W związku z ogólnopolskim strajkiem organizowanym przez ZNP i FZZ, pojawił się pomysł, który wyartykułowała przed kamerami telewizji jedna z białostockich nauczycielek. Zapowiedziała ona że „za karę” uczniowie mogą nie otrzymać świadectw na zakończenie roku szkolnego. Jej słowa wywołały istną burzę. Teraz odniósł się do nich wiceszef resortu edukacji, który kreśli możliwe scenariusze w tej sprawie.
W rozmowie na antenie Radia ZET wiceminister Maciej Kopeć poinformował, że nie ma planów zmiany kompetencji rady pedagogicznej. To właśnie do jej obowiązkiem jest klasyfikacja uczniów.
Rada pedagogiczna musi sklasyfikować uczniów. To są jakby kompetencje, które są wprost zapisane w ustawie prawo oświatowe. Te kompetencje są przypisane radzie pedagogicznej, która klasyfikuje uczniów. Nie będzie nikt zmieniał kompetencji rady pedagogicznej.

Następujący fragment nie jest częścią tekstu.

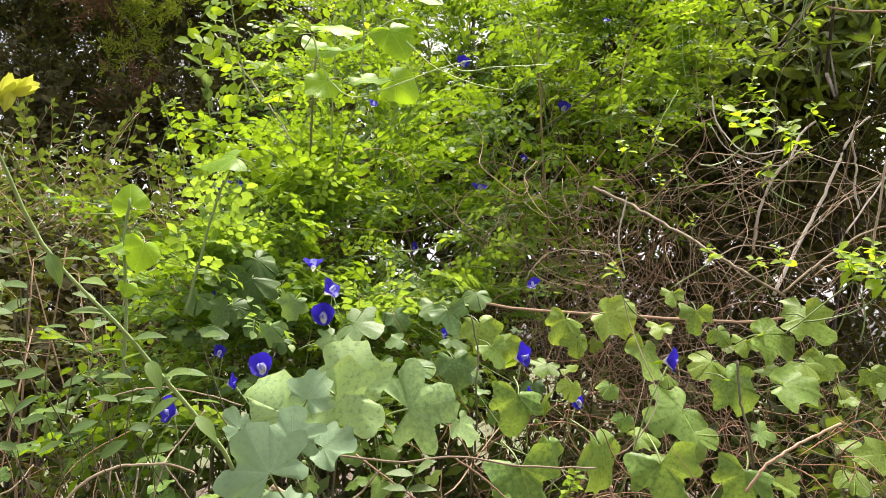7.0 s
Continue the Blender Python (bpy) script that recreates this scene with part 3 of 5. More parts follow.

- tłumaczył wiceminister Maciej Kopeć na antenie Radia ZET.
Dopytywany o sytuację zapowiadaną przez nauczycielkę z Białegostoku, zakładającą wstrzymanie świadectw i doprowadzenie tym samym do braku klasyfikacji uczniów z klas maturalnych, wiceminister edukacji tłumaczy, że byłaby to sytuacja bez precedensu i niosła ze sobą poważne konsekwencje.
Takiej sytuacji sobie nie wyobrażam. Ale oczywiście, gdyby uczeń nie ukończył szkoły, wtedy nie może przystąpić do egzaminu maturalnego. Wtedy będzie mógł przystąpić dopiero za rok.
- wyjaśnił wiceminister edukacji Maciej Kopeć.